### Task
From the entries below, copy out every line with "that" in it.

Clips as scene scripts
·····

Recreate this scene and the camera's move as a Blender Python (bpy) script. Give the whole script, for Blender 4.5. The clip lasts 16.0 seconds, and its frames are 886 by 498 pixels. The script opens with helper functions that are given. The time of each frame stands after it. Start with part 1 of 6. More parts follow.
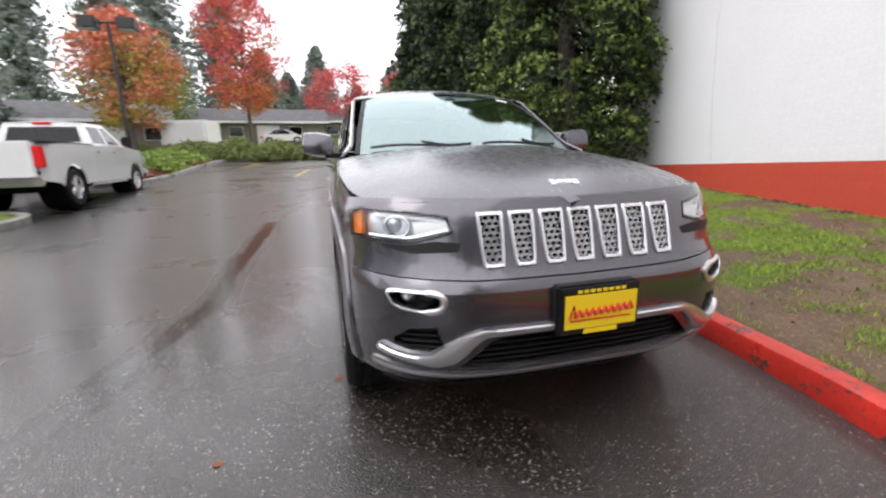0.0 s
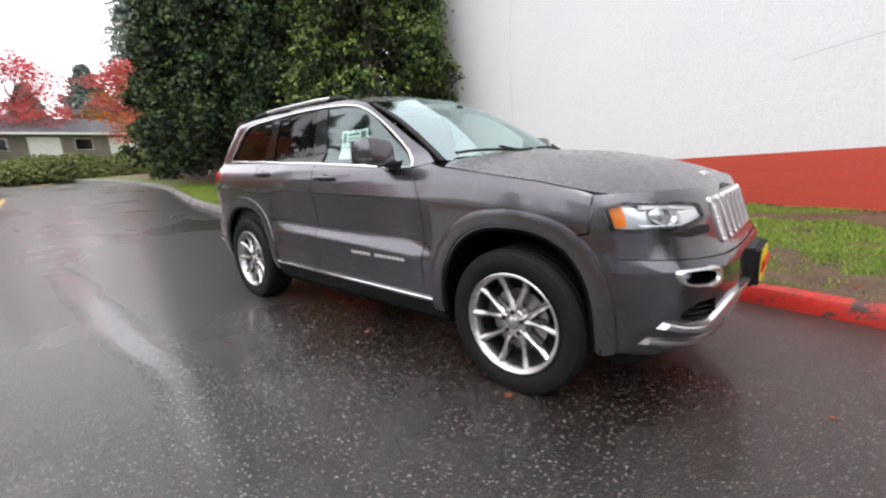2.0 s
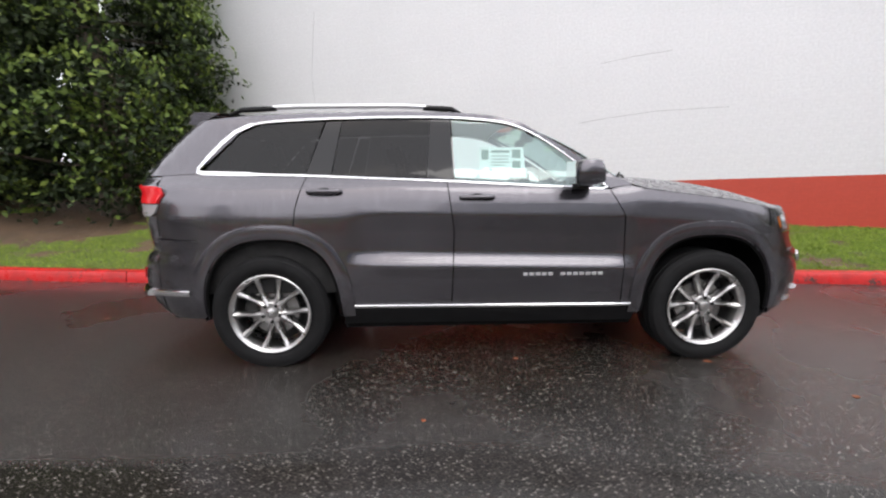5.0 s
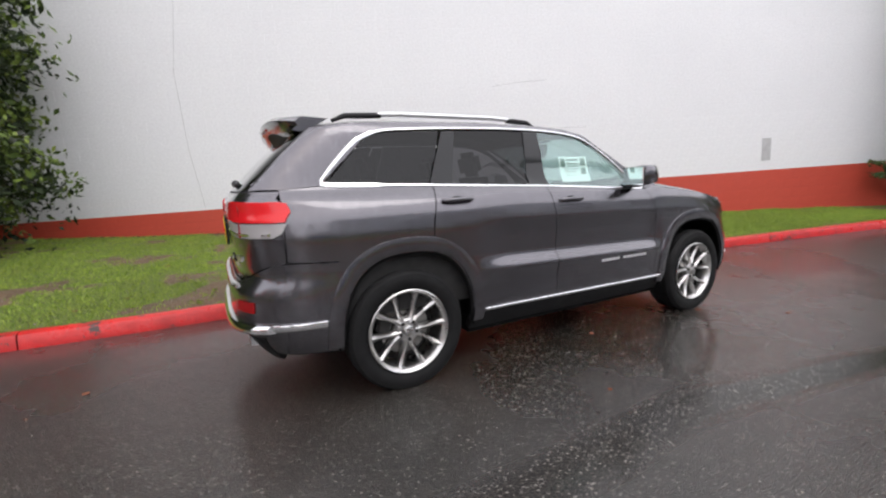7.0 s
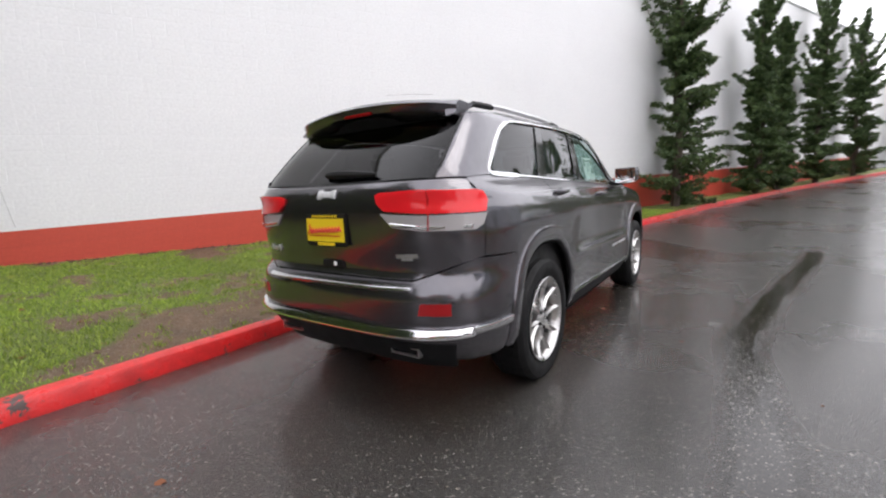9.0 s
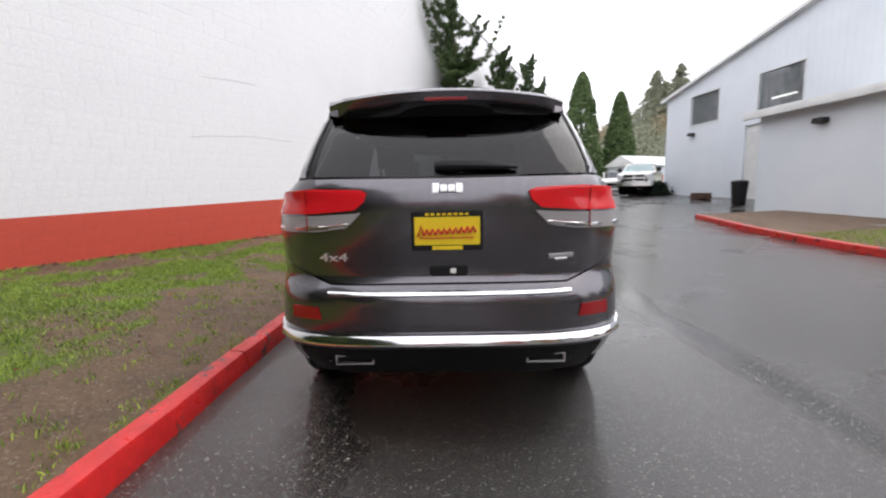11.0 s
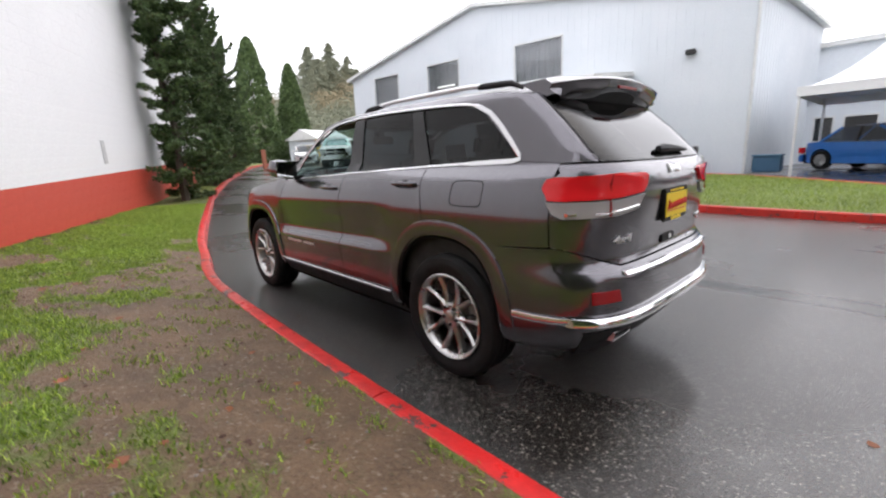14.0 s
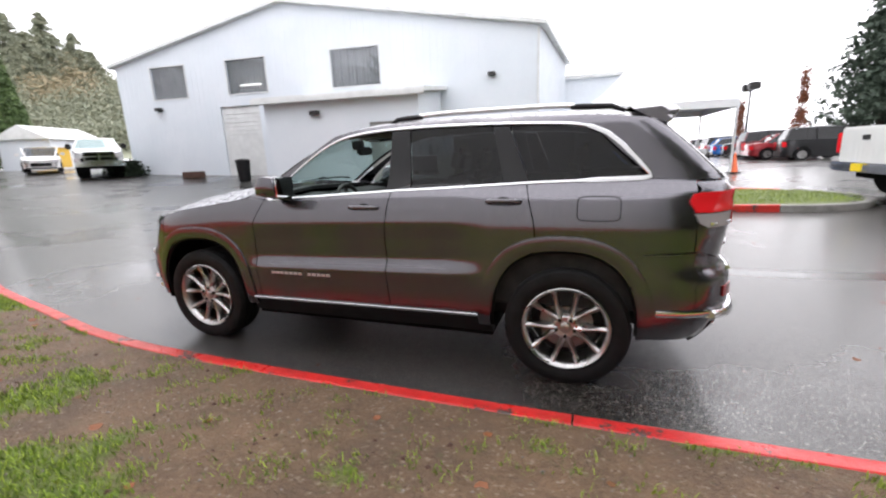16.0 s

·····

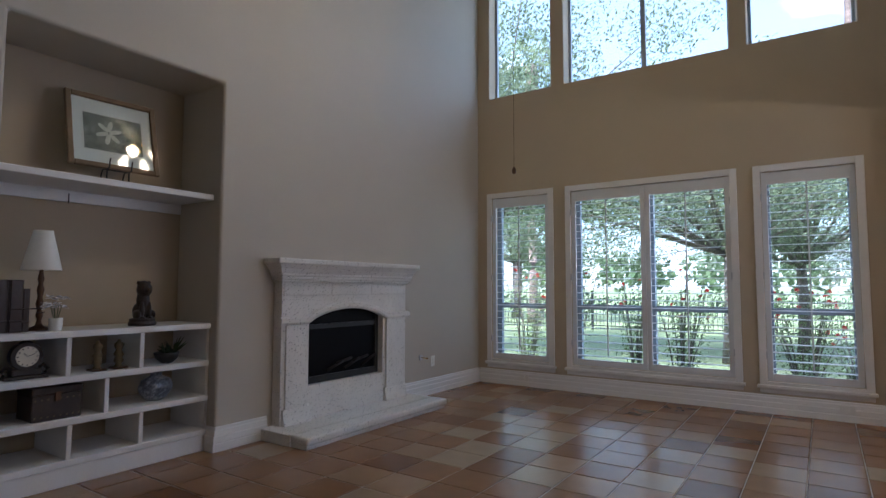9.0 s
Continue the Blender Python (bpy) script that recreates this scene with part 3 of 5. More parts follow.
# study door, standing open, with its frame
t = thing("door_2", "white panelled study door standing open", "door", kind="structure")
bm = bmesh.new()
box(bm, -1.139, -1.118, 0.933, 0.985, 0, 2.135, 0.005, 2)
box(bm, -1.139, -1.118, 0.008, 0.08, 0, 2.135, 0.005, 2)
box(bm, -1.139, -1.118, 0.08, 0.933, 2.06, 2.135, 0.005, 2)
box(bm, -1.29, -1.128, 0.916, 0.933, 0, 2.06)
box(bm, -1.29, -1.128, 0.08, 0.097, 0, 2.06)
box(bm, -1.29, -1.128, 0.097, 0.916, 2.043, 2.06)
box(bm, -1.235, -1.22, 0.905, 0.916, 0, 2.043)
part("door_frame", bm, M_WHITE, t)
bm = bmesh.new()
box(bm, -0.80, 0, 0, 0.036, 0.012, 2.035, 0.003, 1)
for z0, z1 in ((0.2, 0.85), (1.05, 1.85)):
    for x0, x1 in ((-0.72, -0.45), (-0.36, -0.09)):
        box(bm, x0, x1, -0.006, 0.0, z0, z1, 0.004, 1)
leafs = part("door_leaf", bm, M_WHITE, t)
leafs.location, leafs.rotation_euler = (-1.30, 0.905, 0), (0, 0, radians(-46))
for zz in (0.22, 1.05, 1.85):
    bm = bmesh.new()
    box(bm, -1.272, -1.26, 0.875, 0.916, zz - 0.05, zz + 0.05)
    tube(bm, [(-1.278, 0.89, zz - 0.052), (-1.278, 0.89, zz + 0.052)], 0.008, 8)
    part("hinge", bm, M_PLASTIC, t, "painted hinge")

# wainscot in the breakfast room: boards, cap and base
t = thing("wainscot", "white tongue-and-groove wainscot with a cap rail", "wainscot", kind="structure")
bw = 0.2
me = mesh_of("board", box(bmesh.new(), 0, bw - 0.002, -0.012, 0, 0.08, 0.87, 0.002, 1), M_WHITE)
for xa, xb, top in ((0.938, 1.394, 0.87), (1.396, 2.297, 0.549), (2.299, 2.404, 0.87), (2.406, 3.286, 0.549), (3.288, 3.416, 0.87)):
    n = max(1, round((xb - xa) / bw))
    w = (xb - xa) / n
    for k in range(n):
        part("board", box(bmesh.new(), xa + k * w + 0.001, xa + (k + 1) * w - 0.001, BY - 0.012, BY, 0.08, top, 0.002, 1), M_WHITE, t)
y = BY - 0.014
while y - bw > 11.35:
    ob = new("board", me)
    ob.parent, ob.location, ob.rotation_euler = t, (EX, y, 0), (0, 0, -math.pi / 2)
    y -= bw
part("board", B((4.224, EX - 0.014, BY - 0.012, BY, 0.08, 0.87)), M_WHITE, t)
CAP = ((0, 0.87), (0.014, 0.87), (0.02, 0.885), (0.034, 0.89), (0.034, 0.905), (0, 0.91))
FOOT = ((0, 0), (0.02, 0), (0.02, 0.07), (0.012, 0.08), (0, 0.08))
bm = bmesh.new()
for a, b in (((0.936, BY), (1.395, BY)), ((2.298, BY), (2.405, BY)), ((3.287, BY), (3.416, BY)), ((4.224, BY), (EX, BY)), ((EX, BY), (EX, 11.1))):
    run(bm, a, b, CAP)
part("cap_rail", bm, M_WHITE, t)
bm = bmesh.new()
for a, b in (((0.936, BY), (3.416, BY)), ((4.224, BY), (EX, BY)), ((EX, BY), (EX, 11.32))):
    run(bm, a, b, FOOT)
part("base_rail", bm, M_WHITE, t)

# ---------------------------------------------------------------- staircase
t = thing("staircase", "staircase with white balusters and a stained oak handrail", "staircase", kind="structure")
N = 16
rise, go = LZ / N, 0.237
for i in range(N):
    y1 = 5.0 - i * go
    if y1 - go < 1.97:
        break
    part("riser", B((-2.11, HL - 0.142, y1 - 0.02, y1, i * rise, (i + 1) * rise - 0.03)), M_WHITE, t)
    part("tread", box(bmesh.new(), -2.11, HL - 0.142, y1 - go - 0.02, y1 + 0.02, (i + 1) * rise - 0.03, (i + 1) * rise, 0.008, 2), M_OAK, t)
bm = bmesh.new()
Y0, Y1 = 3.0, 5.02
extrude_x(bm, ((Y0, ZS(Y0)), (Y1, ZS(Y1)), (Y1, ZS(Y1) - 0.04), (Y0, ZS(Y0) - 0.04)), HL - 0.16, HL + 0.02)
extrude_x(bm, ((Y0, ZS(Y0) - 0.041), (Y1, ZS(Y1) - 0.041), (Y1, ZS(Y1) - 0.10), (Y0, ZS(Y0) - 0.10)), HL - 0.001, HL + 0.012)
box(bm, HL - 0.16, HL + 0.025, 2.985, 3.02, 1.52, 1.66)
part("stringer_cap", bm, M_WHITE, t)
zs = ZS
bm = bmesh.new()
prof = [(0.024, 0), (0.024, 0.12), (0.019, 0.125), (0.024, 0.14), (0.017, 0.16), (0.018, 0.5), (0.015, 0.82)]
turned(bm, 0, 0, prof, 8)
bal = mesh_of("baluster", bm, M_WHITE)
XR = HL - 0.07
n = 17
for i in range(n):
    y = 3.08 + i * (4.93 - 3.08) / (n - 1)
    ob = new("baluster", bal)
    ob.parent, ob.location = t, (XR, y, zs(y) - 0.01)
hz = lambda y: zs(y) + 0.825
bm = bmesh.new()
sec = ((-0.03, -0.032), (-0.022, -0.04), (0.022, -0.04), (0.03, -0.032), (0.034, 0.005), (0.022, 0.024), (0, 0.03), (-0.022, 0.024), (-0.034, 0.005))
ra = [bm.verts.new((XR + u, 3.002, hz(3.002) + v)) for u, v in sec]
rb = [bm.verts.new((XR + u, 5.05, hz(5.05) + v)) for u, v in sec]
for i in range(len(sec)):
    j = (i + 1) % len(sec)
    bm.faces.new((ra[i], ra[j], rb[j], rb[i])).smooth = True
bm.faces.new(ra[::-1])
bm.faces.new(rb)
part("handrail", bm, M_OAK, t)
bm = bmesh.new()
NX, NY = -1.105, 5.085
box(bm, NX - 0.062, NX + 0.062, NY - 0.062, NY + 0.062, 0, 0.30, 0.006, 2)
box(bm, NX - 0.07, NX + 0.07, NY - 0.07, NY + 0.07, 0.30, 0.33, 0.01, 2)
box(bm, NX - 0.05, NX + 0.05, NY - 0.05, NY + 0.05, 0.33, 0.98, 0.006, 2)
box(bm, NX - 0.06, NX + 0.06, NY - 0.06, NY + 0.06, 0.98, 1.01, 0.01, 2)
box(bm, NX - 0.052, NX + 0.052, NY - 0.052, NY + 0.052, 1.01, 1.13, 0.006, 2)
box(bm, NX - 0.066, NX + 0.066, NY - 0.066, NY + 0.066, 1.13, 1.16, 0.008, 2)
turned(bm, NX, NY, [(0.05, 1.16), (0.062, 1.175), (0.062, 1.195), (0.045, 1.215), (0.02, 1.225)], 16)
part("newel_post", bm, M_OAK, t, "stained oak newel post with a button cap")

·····

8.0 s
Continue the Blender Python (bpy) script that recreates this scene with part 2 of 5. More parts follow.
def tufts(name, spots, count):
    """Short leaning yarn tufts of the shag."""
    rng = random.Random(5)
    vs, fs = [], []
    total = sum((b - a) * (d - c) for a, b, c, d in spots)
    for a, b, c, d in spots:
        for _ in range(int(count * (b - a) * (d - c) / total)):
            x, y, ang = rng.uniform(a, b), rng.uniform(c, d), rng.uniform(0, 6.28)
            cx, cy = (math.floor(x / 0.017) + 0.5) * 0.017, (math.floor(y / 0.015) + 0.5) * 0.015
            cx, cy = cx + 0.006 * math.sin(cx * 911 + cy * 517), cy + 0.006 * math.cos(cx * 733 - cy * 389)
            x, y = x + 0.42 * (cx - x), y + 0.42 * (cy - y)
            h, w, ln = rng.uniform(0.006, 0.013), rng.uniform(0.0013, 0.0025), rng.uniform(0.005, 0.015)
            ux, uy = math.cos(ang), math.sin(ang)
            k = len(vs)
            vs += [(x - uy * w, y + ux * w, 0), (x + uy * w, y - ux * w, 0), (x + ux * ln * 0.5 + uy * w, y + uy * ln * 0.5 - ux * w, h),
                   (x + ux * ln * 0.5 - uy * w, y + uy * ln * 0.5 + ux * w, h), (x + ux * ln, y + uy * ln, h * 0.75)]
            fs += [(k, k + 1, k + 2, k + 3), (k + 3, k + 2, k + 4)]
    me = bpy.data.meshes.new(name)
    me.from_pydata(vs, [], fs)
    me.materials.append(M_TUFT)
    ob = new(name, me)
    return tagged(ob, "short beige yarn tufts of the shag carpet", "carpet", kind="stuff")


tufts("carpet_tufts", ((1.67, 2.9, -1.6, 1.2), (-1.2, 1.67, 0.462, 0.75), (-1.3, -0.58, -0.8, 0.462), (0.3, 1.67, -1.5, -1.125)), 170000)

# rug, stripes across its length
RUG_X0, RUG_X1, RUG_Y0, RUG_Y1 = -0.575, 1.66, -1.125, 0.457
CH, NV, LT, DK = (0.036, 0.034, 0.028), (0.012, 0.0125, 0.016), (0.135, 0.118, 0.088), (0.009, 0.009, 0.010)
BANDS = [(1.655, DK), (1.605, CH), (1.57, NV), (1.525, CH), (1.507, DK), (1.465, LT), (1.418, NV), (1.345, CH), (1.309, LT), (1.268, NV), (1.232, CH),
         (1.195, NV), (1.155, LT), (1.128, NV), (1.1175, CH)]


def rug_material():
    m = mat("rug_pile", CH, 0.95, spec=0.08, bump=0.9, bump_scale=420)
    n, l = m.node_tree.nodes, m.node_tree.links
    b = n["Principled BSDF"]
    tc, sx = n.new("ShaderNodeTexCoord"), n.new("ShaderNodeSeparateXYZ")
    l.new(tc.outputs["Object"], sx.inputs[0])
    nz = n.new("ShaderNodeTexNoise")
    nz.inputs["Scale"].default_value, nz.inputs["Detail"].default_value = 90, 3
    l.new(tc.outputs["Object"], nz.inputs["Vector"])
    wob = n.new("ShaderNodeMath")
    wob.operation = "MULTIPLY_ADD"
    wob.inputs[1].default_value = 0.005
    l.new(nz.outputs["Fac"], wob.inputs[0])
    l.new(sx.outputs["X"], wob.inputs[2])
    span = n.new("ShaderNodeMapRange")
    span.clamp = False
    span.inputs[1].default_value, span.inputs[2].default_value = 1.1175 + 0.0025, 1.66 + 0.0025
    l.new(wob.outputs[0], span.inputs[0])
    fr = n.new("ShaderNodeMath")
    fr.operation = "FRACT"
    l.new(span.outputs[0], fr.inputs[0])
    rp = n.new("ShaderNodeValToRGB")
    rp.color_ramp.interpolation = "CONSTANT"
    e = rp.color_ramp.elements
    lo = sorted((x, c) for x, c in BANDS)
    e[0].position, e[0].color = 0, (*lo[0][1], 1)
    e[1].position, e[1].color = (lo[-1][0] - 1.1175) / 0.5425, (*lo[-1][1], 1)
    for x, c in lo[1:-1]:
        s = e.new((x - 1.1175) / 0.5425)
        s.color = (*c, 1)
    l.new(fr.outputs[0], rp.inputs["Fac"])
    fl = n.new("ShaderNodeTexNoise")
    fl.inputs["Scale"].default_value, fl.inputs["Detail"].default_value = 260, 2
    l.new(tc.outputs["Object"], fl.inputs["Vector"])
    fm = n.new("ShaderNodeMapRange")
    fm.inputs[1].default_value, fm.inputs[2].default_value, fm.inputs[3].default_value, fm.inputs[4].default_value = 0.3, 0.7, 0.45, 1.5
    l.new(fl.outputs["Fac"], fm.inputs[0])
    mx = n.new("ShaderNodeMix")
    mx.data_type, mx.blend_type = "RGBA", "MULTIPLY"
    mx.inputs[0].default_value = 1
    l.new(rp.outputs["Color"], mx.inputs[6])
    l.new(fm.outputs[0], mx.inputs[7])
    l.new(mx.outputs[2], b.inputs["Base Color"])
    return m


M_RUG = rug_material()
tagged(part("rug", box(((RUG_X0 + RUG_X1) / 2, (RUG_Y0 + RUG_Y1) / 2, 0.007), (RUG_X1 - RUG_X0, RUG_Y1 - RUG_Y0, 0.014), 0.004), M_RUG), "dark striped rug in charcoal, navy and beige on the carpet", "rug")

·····

### Answer to this exercise
Recreate this scene and the camera's move as a Blender Python (bpy) script. Give the whole script, for Blender 4.5. The clip lasts 16.0 seconds, and its frames are 886 by 498 pixels. The script opens with helper functions that are given. The time of each frame stands after it. Start with part 1 of 6. More parts follow.
Continue the Blender Python (bpy) script that recreates this scene with part 3 of 5. More parts follow.
Continue the Blender Python (bpy) script that recreates this scene with part 2 of 5. More parts follow.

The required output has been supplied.